If you invest in egg flats, expect to be disappointed in your investment. These were initially used in homemade studios back in the 1950s and people pretended that they made things sound better. It took a decade or two for people to actually start studying acoustics and sound before they discovered their inadequacies as acoustic treatment in small studios. Folks who advocate for egg flats as acoustic treatment will surely profit from updating their knowledge and methods of recording techniques.

  • 4
    This looks like an interesting fact :O ... could you provide some sources to back up this answer?
    – Andrew T.
    Commented May 8, 2018 at 3:46
  • @AndrewT.- My personal studio design and construction books have been in storage for a few years now, but if you're interested in verifying my answer, you might google " Use of egg flats for acoustic treatment". You should find what you're looking for there. Commented May 8, 2018 at 4:50

Actually is isn't "ridiculous" but probably not great.
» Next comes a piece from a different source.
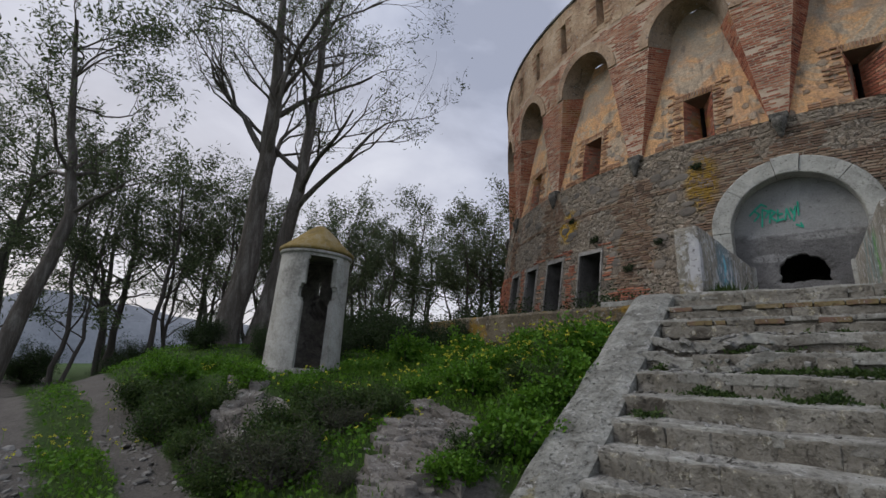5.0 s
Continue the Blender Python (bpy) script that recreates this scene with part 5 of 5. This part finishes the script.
tall_c = tree("tree", TALL, "tree", (-34.0, 13.0, 0.6), 33,
              [([(0, 0, 0), (-0.3, 0.3, 2.6), (0.1, 0.2, 5.4), (0.3, 0.6, 8.0)], 0.20, 0.05, 9, 3.2), ([(0.2, 0.1, 0), (0.8, 0.4, 2.8), (1.5, 0.3, 5.6)], 0.15, 0.04, 6, 2.6)], 2, M_LEAF_TREE, 26, (0.21, 0.06), 0.40, "trees on the slope", bark=M_TWIG, low=0.4, bare=0.35)
OPEN = "slender young tree with pale open foliage beyond the ditch"
pale_a = tree("tree", OPEN, "tree", (-24.0, 15.5, 1.0), 41,
              [([(0, 0, 0), (0.2, 0.1, 2.8), (-0.1, 0.3, 5.2), (0.1, 0.1, 7.2)], 0.13, 0.03, 10, 2.5)], 2, M_LEAF_PALE, 34, (0.19, 0.06), 0.36, "young trees", bark=M_TWIG)
pale_b = tree("tree", OPEN, "tree", (-23.0, 19.5, 1.0), 52,
              [([(0, 0, 0), (-0.3, 0.2, 3.0), (-0.2, 0.5, 6.0), (0.2, 0.6, 8.3)], 0.12, 0.03, 9, 2.3), ([(0.1, 0, 0), (0.7, 0.2, 2.6), (1.2, -0.2, 5.2)], 0.09, 0.03, 6, 1.9)], 2, M_LEAF_PALE, 32, (0.19, 0.06), 0.36, "young trees", bark=M_TWIG)


def plant_copies(ob, spots):
    for x, y, s, turn in spots:
        c = copy_thing(ob, Matrix.Translation((x, y, ground_z(x, y) - 0.15)) @ Matrix.Rotation(radians(turn), 4, "Z"))
        c.scale = (s, s, s)


SLIM = "slim dark-stemmed young eucalyptus with thin foliage"
slim_a = tree("tree", SLIM, "tree", (-26.5, 5.2, ground_z(-26.5, 5.2) - 0.1), 71,
              [([(0, 0, 0), (0.25, 0.3, 2.4), (0.2, 0.1, 4.8), (0.5, 0.3, 7.4)], 0.10, 0.025, 9, 2.3), ([(0.2, 0.3, 0), (-0.3, 0.9, 2.2), (-0.7, 1.0, 4.6), (-0.8, 1.3, 6.6)], 0.08, 0.02, 7, 2.0)],
              2, M_LEAF_TREE, 22, (0.19, 0.055), 0.36, "slim trees", bark=M_TWIG, low=0.3, lift=(0.6, 1.6), bare=0.35)
slim_b = tree("tree", SLIM, "tree", (-25.5, 7.8, ground_z(-25.5, 7.8) - 0.1), 83,
              [([(0, 0, 0), (-0.2, 0.2, 2.6), (0.1, 0.5, 5.2), (0.0, 0.4, 8.2)], 0.12, 0.025, 12, 2.2)],
              2, M_LEAF_TREE, 26, (0.19, 0.055), 0.34, "slim trees", bark=M_TWIG, low=0.36, lift=(0.5, 1.5), bare=0.3)
plant_copies(slim_a, [(-30.0, 3.6, 1.1, 40), (-28.8, 9.8, 1.05, 220), (-33.0, -0.5, 1.1, 80), (-27.0, 12.5, 1.0, 170), (-25.0, 18.0, 0.85, 260)])
plant_copies(slim_b, [(-29.5, 7.4, 1.1, 200), (-26.2, 10.4, 0.95, 320), (-33.5, 3.0, 1.2, 90), (-28.6, 14.4, 1.0, 240), (-22.6, 17.2, 0.8, 10), (9.5, 22.6, 1.15, 200), (11.6, 23.4, 1.2, 20), (10.8, 25.6, 1.25, 140), (13.4, 21.6, 1.0, 260)])
plant_copies(tall_a, [(-30.5, 0.2, 0.95, 140), (-37.0, 5.0, 1.0, 250)])
plant_copies(tall_b, [(-36.5, 9.5, 1.1, 200), (-39.0, 15.5, 1.1, 100), (-36.0, -1.5, 1.1, 280)])
plant_copies(tall_c, [(-30.0, 15.0, 0.95, 275), (-41.0, 2.0, 1.2, 120)])
plant_copies(pale_a, [(-27.5, 19.0, 1.0, 90), (-20.8, 23.0, 1.05, 200), (-26.0, 24.0, 1.1, 300), (-30.5, 22.0, 1.0, 30), (-22.0, 28.0, 1.2, 150), (11.3, 22.5, 1.0, 60), (16.0, 27.0, 1.25, 170)])
plant_copies(pale_b, [(-18.6, 21.2, 0.95, 70), (-27.0, 16.5, 0.9, 120), (-20.0, 19.8, 0.85, 250), (-24.5, 26.5, 1.1, 10), (-33.0, 26.0, 1.1, 80), (10.2, 25.5, 0.95, 40), (14.0, 24.0, 1.05, 220), (13.5, 19.5, 0.85, 310)])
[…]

If your goal is reverb reduction then pretty much any absorbing material will help. For example thick drapes on the walls, tapestry, etc. This is a much needed feature in every modern restaurant in the states as they are all echo chambers (imho). But there are other issues related to recording and sound.
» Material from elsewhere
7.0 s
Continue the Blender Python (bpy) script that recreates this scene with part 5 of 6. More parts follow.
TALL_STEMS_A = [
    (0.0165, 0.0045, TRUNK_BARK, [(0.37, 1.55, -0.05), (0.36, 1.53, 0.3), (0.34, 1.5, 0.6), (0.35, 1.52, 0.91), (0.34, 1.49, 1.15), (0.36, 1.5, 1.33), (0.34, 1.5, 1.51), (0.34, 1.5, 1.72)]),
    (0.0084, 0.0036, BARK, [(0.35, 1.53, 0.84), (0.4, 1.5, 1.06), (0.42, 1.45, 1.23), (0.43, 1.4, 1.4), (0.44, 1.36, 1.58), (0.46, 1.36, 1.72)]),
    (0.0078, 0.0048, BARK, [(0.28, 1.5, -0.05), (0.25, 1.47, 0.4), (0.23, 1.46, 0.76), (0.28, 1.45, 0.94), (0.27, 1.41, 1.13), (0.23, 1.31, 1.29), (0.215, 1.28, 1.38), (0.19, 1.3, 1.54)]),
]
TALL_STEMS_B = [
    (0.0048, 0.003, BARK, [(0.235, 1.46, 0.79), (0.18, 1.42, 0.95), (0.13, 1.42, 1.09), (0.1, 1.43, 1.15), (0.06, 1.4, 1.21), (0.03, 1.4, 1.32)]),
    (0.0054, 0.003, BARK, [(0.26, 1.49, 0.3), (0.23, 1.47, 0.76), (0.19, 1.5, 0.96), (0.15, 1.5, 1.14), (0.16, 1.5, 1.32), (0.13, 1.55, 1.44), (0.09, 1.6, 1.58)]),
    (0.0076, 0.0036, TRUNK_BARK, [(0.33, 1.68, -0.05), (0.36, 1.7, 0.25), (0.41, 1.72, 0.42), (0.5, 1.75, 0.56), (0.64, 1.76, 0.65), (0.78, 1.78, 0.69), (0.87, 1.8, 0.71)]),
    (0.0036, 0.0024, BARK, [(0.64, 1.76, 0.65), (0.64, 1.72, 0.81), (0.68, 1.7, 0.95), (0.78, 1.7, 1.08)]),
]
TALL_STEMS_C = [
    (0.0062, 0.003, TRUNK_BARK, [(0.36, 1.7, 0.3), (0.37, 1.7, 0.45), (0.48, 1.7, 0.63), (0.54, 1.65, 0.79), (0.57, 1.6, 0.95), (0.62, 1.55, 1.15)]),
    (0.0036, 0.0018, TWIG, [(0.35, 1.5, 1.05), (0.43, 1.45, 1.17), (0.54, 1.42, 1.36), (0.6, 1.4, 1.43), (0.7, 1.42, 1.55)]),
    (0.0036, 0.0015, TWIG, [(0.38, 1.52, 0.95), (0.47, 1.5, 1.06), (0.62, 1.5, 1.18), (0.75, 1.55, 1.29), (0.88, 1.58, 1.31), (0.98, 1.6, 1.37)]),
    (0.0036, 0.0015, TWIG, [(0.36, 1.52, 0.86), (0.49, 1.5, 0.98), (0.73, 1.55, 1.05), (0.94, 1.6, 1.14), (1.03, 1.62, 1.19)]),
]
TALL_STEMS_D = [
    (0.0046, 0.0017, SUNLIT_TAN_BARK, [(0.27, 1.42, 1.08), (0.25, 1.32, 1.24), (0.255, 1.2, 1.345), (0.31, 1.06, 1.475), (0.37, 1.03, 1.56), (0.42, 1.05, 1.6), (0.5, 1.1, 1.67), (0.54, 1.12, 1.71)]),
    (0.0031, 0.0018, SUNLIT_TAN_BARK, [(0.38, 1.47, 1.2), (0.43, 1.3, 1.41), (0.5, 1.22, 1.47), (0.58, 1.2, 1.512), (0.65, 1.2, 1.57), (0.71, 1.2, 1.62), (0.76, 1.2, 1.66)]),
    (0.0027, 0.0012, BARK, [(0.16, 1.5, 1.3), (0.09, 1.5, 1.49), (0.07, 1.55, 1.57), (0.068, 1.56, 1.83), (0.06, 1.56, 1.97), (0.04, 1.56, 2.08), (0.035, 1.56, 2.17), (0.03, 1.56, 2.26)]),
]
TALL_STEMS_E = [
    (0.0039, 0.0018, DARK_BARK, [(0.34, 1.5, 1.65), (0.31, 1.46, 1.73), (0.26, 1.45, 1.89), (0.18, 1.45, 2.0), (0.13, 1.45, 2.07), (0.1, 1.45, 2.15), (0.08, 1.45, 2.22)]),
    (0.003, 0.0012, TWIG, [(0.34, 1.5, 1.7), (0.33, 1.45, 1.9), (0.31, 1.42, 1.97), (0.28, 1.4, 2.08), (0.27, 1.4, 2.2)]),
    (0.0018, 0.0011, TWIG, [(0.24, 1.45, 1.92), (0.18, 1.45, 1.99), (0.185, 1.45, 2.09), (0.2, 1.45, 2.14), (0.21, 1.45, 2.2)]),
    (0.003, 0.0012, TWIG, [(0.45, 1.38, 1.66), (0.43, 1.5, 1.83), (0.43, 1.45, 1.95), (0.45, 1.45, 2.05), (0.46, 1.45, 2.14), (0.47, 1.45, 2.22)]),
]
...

Placing egg crate foam and other absorbing material will reduce reverb over a large frequency band but may leave some residual reverb (echo). A little background hiss may be desirable but modern recording technology allows you to control the details post recording. Actual egg crate material is probably not as good an absorbing material as foam but the other phenomenon is diffuse scattering, this breaks up sound wave so they can not produce a high volume reverb.
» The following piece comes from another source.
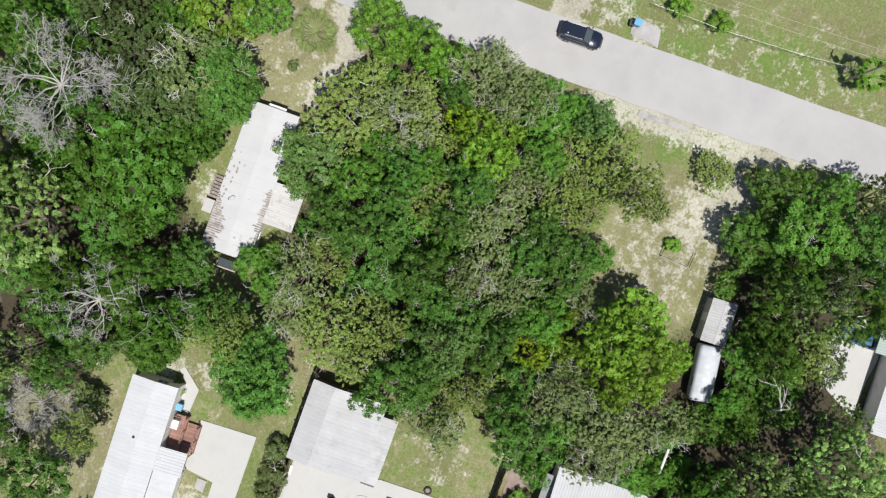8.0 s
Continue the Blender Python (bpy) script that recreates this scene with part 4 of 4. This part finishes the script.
def understorey():
    """Young low trees under the gaps of the canopy."""
    for wx, wy, wr in WOODS:
        for _ in range(int(wr * wr * 4)):
            a, q = grove.uniform(0, 6.28), wr * math.sqrt(grove.random())
            x, y, r = wx + q * math.cos(a), wy + q * math.sin(a), grove.uniform(1.3, 2.0)
            road_left = 20.9 - 0.1252 * y
            if x > road_left - r and x < road_left + 9 or any(x0 - r * 0.8 < x < x1 + r * 0.8 and y0 - r * 0.8 < y < y1 + r * 0.8 for x0, y0, x1, y1 in CLEAR):
                continue
            if any(math.hypot(x - px, y - py) < 0.68 * (r + pr) for px, py, pr in PLANTED):
                continue
            kind = grove.choice(["young_broadleaf", "young_broadleaf", "bright_broadleaf"])
            plant(kind, "young dark green tree under the canopy" if kind != "bright_broadleaf" else FILL[kind], "tree", [(round(x, 1), round(y, 1), round(r, 1))], low=0.55)


FILL = {"oak_dark": "dark grey-green oak with pale twigs", "shade_oak": "very dark oak in a crowded wood", "dark_clumpy": "deep green tree with leaves in rounded clumps", "dark_broadleaf": "dark green broadleaf tree in a crowded wood", "bright_broadleaf": "fresh green broadleaf tree with a lumpy crown", "oak_olive": "olive-green live oak with a dense uneven crown"}
close_gaps()
understorey()
for k, made in stock.items():
    for ob in made:
        if ob.name not in used:
            for o in (*ob.children_recursive, ob):
                bpy.data.objects.remove(o)


def dead_tree(x, y, limbs, seed, height=5.0, root=(0, 0), forks=4, thick=0.12, spread=0.15, label="bleached leafless dead tree with many fine branches"):
    """limbs: the ends that the main limbs reach for, from the fork at (x, y, height); root: where the trunk stands from there."""
    rng = np.random.default_rng(seed)
    e = thing("dead_tree", x + root[0], y + root[1], 0, 0, label, "dead tree")
    paths = []
    top = np.array((-root[0], -root[1], height))
    trunk = [[(np.array((0, 0, -0.2)), thick * 2.6), (top * 0.5 + rng.normal(size=3) * 0.1, thick * 2.1), (top, thick * 1.5)]]
    for dx, dy, dz in limbs:
        reach = math.sqrt(dx * dx + dy * dy + dz * dz)
        limb_paths(rng, top - (0, 0, 0.2), (dx / reach, dy / reach, dz / reach), reach * 0.58, thick, forks, paths, spread, (1, 2), 0.66, 0.0)
    part("trunk", skin("trunk", trunk, "dead_wood", 8), None, e)
    tagged(part("branch_work", skin("branch_work", paths, "dead_wood", 4, 0.013), None, e), kind="stuff")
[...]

Independently of this is sound proofing. If your studio is in your home then you can control outside noise and won't bother neighbors. But to really control the quality of sound recording and avoid calls to the police you would need true sound proofing. Foam on the walls will not do this. The increased thickness may offer a little help but not at all frequencies. Baffling is used to truly sound proof a room, preventing outside noise from entering and your sound from exiting. This is usually something like layered sheet rock or other material with some soft absorbing or diffusive material in between the layers. Foam is cheap baffling is expensive. Also, baffling can be so heavy as to place requirements on the spacing between beams in the underlying structure of the walls, ceiling, etc. Thus in most places it would require a permit to upgrade a room like this, complete with an engineering analysis and architecture plans if required.

Back in the 80s we used to hang heavy blankets, and prop up mattresses to accomplish a similar effect. To know if the egg crates really worked you'd need to compare an FFT of a recording with and without the egg crates for similar settings and instruments to see what the noise level is. That would be an experiment well worth doing imo.